Lo sbarramento al 10% delle coalizioni; la possibilità di vincere con il solo 25% con un risicato premio di maggioranza insufficiente a governare stabilmente e che prefigura larghe intese in salsa sarda tra i due schieramenti tradizionali. Il terzo candidato Presidente che non entra neanche se supera lo sbarramento. Il tutto confezionato con il voto segreto per eliminare la doppia preferenza di genere. Non c’è che dire. Un capolavoro. Assistiamo già da tempo, da quando abbiamo deciso di costruire un’alternativa politica radicalmente diversa con Michela Murgia candidata di Sardegna Possibile alla Presidenza della Regione, agli appelli al cosidetto “voto utile”. Tralascio l’aspetto, di per sè irrispettoso, del considerare valido solo il voto di chi sceglie “loro”. Ma creare ad arte gli impedimenti a una vittoria netta da parte di uno degli schieramenti e poi ricattare l’elettore con l’invocazione al voto utile per ovviare ai guasti prodotti da loro, dà il segno di una faccia tosta inconcepibile.

So per certo che l’unico voto inutile è non votare affatto.
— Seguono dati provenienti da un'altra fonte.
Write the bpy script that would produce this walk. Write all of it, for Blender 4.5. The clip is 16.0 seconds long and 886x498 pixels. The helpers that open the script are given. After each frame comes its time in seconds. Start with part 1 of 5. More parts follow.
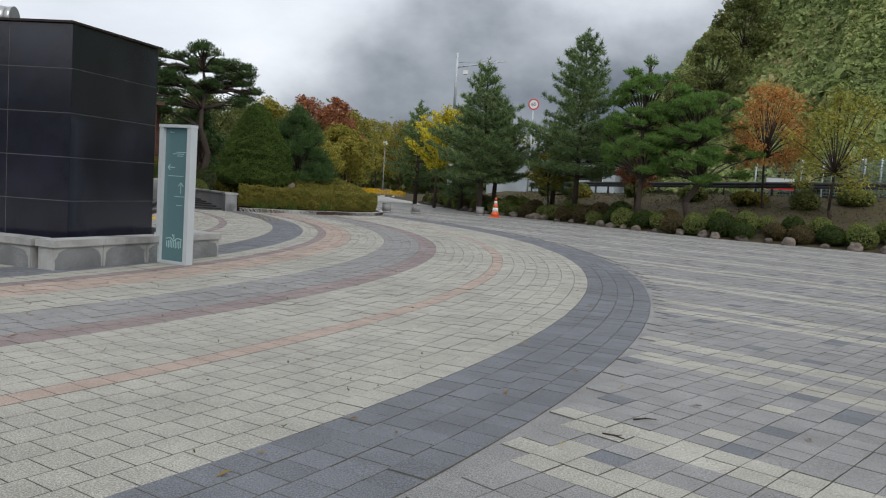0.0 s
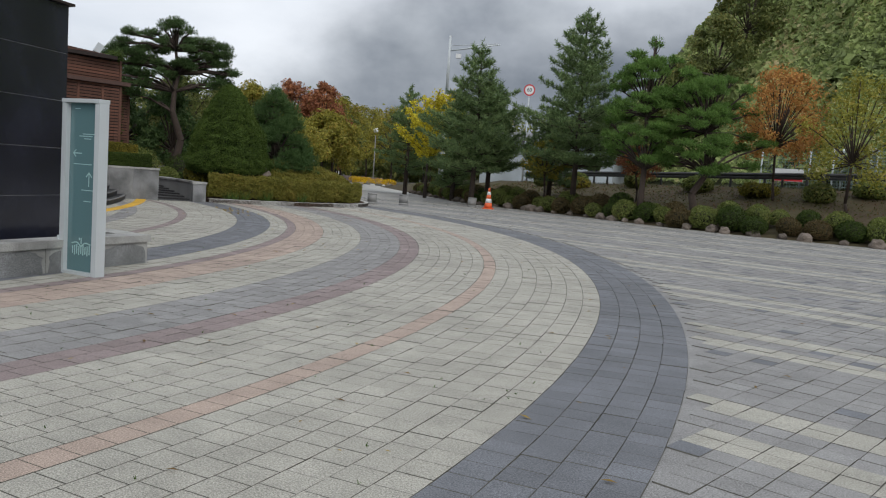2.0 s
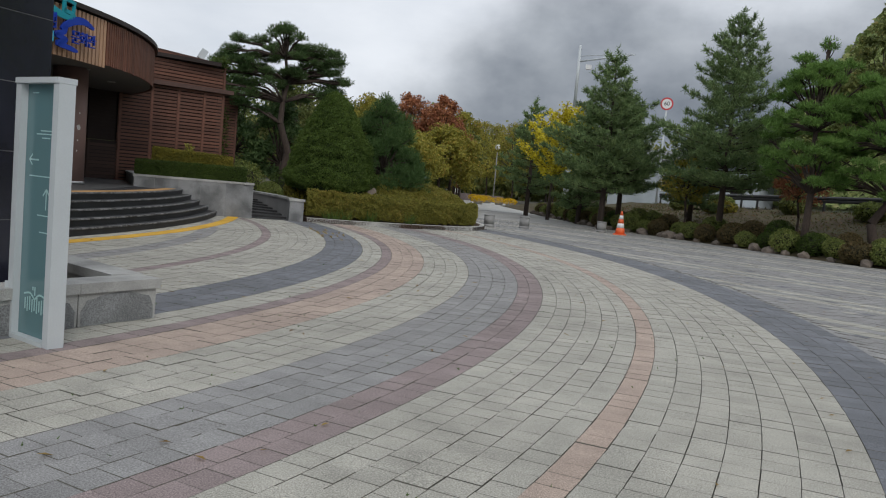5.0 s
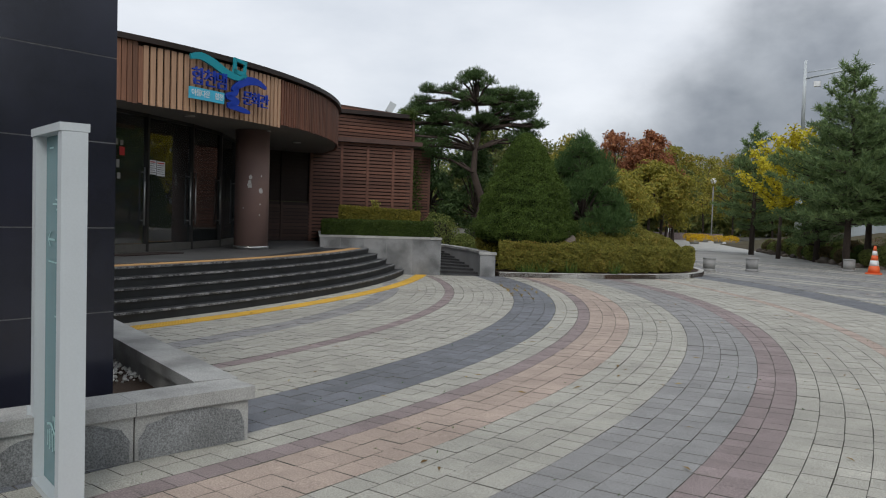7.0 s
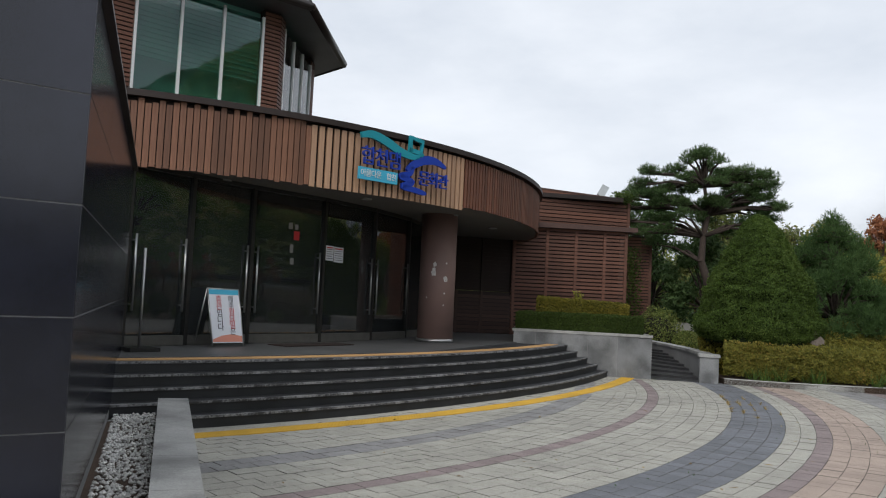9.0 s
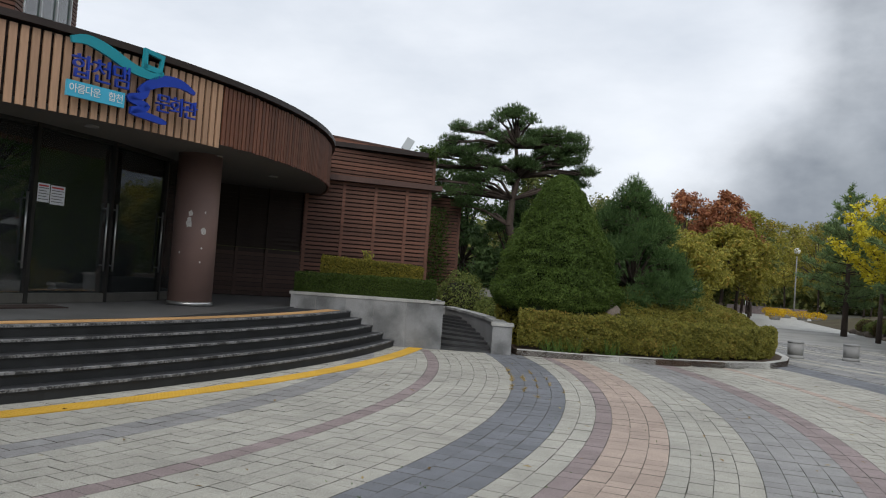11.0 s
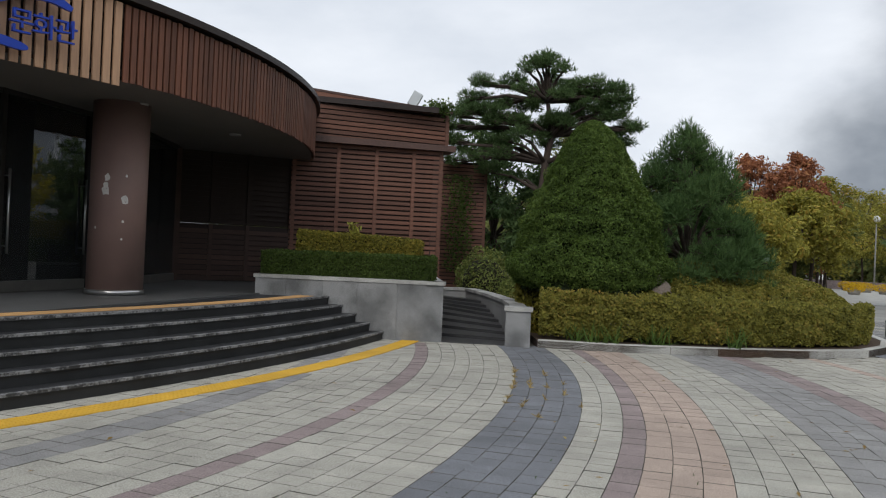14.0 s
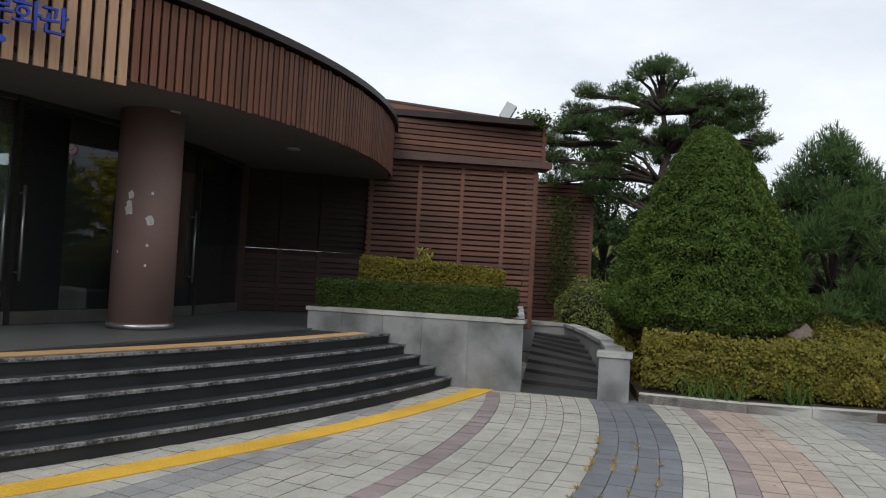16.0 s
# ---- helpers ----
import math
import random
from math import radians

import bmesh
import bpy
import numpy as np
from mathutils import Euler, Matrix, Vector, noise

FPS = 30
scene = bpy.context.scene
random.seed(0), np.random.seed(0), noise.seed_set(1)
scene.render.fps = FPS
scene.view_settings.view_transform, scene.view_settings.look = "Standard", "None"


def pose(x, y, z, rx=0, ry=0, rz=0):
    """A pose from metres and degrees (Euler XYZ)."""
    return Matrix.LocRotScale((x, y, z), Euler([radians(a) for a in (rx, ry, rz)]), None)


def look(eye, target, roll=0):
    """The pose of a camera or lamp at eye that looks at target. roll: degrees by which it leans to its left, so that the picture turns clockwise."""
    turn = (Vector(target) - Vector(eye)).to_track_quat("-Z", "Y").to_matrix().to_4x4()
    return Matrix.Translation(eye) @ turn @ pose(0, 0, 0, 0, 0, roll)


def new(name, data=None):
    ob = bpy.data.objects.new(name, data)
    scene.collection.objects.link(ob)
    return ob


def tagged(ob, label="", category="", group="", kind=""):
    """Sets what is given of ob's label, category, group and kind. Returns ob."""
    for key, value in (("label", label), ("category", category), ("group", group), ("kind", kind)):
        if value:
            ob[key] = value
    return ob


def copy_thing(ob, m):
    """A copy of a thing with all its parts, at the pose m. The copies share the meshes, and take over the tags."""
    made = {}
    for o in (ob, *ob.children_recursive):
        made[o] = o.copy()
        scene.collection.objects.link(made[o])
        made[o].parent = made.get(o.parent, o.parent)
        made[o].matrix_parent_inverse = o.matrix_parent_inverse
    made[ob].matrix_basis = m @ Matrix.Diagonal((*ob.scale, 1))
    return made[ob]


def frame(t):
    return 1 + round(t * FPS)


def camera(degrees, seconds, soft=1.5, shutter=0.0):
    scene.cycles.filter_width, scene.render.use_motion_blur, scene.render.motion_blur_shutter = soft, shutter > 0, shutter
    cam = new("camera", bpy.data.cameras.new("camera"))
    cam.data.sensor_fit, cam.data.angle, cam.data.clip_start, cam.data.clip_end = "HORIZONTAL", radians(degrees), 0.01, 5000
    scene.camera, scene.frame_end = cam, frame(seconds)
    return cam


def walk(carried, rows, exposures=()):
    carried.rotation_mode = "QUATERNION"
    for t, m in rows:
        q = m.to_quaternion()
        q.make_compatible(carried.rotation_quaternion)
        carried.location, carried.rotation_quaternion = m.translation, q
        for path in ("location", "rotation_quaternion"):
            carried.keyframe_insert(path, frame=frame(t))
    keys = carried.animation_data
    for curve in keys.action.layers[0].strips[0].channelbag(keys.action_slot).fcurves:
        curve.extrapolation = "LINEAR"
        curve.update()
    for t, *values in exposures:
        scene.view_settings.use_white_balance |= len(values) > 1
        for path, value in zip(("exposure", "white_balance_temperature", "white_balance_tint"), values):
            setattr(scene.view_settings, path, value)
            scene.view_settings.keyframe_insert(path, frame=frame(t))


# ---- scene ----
cam = camera(58.6, 16.0, 1.1)
PATH = [
    (0, (1.22, -0.286, 1.398), (0.998, 1.696, 1.241), 3.8),
    (0.5, (1.233, 0.299, 1.404), (1.019, 2.281, 1.25), 4.1),
    (1, (1.223, 0.916, 1.424), (1.017, 2.899, 1.261), 4.2),
    (1.5, (1.240, 1.519, 1.427), (1.041, 3.499, 1.232), 4.3),
    (2, (1.127, 2.119, 1.463), (0.923, 4.1, 1.278), 4.1),
    (2.5, (1.001, 2.776, 1.489), (0.676, 4.744, 1.349), 4.1),
    (3, (0.878, 3.413, 1.489), (0.437, 5.358, 1.336), 5.1),
    (3.5, (0.777, 4.049, 1.493), (0.288, 5.982, 1.338), 5.3),
    (4, (0.668, 4.659, 1.498), (0.174, 6.59, 1.337), 5.2),
    (6.3, (0.295, 7.278, 1.561), (-0.318, 9.174, 1.392), 4.0),
    (6.5, (0.219, 7.549, 1.573), (-0.472, 9.418, 1.402), 3.5),
    (7, (-0.006, 8.151, 1.614), (-1.007, 9.881, 1.532), 1.7),
    (7.5, (-0.165, 8.76, 1.648), (-1.386, 10.344, 1.61), 1.4),
    (8, (-0.23, 9.386, 1.688), (-1.6, 10.837, 1.817), 1.3),
    (8.5, (-0.31, 9.931, 1.699), (-1.755, 11.306, 1.843), 1.8),
    (9, (-0.469, 10.476, 1.653), (-1.941, 11.824, 1.78), 2.7),
    (9.5, (-0.615, 11.092, 1.634), (-2.028, 12.502, 1.753), 3.2),
    (10, (-0.752, 11.696, 1.624), (-2.111, 13.159, 1.738), 3.7),
    (10.2, (-0.821, 11.943, 1.655), (-2.089, 13.486, 1.763), 3.4),
    (12.3, (-1.517, 14.566, 1.564), (-2.582, 16.258, 1.611), 4.7),
    (12.5, (-1.532, 14.803, 1.555), (-2.557, 16.519, 1.609), 4.8),
    (13, (-1.735, 15.341, 1.542), (-2.747, 17.065, 1.591), 4.3),
    (13.5, (-2.044, 15.871, 1.532), (-3.063, 17.592, 1.559), 3.3),
    (14, (-2.342, 16.422, 1.515), (-3.614, 17.965, 1.527), 2.5),
    (14.5, (-2.634, 16.952, 1.515), (-3.956, 18.452, 1.521), 1.9),
    (15, (-2.946, 17.508, 1.545), (-4.407, 18.874, 1.553), 1.7),
    (15.5, (-3.152, 17.89, 1.619), (-4.652, 19.211, 1.694), 2.1),
    (16, (-3.256, 18.488, 1.605), (-4.752, 19.813, 1.671), 3.1),
]
walk(cam, [(t, look(eye, target, roll)) for t, eye, target, roll in PATH],
     [(0, 0.16), (1.5, 0.16), (3.5, 0.02), (7, 0.08), (8.5, 0.2), (10, 0.24), (12.5, 0.1), (14, 0.15), (16, 0.3)])
END_OF_WALK = True


# ---- world, sun, exposure ----
world = bpy.data.worlds.new("sky_world")
scene.world = world
world.use_nodes = True
scene.view_settings.exposure = 0.0


def link_nodes(tree, *pairs):
    for a, b in pairs:
        tree.links.new(a, b)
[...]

Perché il giorno dopo le elezioni, che abbiamo esercitato o no il nostro diritto di scelta, qualcuno prenderà delle decisioni per noi.
Con il risultato che, riducendo i nostri spazi di democrazia, lasciamo sempre più indisturbato il campo a chi ci impoverisce, moralmente ed economicamente. E non cambieremo le cose rifugiandoci nel nostro privato. Sardegna Possibile sta rovesciando anche questa prospettiva. I processi partecipati che abbiamo attivato nella fase di realizzazione del programma attraverso gli OST sui temi centrali che lo caratterizzeranno, qualificano il nostro modello sociale di riferimento orientato all’inclusione.

Ci piace ascoltare e parlare con chi ha qualcosa da dirci o la curiosità di sapere. Abbiamo trasformato l’obbligo della raccolta delle firme (solo per le nuove formazioni politiche come Sardegna Possibile o i piccoli partiti privi di rappresentanza nel Consiglio regionale) da incombente adempimento burocratico a splendida occasione di scambio con tanti sardi che magari non saremmo riusciti a incontrare da qui alle elezioni del 16 febbraio. Il voto utile, noi lo abbiamo già espresso quando ci siamo riconosciuti e scelti per realizzare un progetto per i sardi. Non siamo una “folla” ma una collettività che vuole darsi un’alternativa che fino ad ora nessuno gli ha offerto veramente.

Non dirò chi non è utile votare. Dirò solo cosa penso sia utile fare. Abbiamo un progetto, sicuramente ambizioso ma allo stesso tempo necessario: decidere, come dice Michela, qual è la “nostra comunità di destino”. Ciascuno di noi, per quello che può, come può, deve concorrere a ricostruire quella rete di relazioni che, partendo dal riconoscimento del valore e dei bisogni della persona, costruisce l’identità collettiva che si definisce comunità. Da qui si riparte. Spero per andare, finalmente, molto lontano.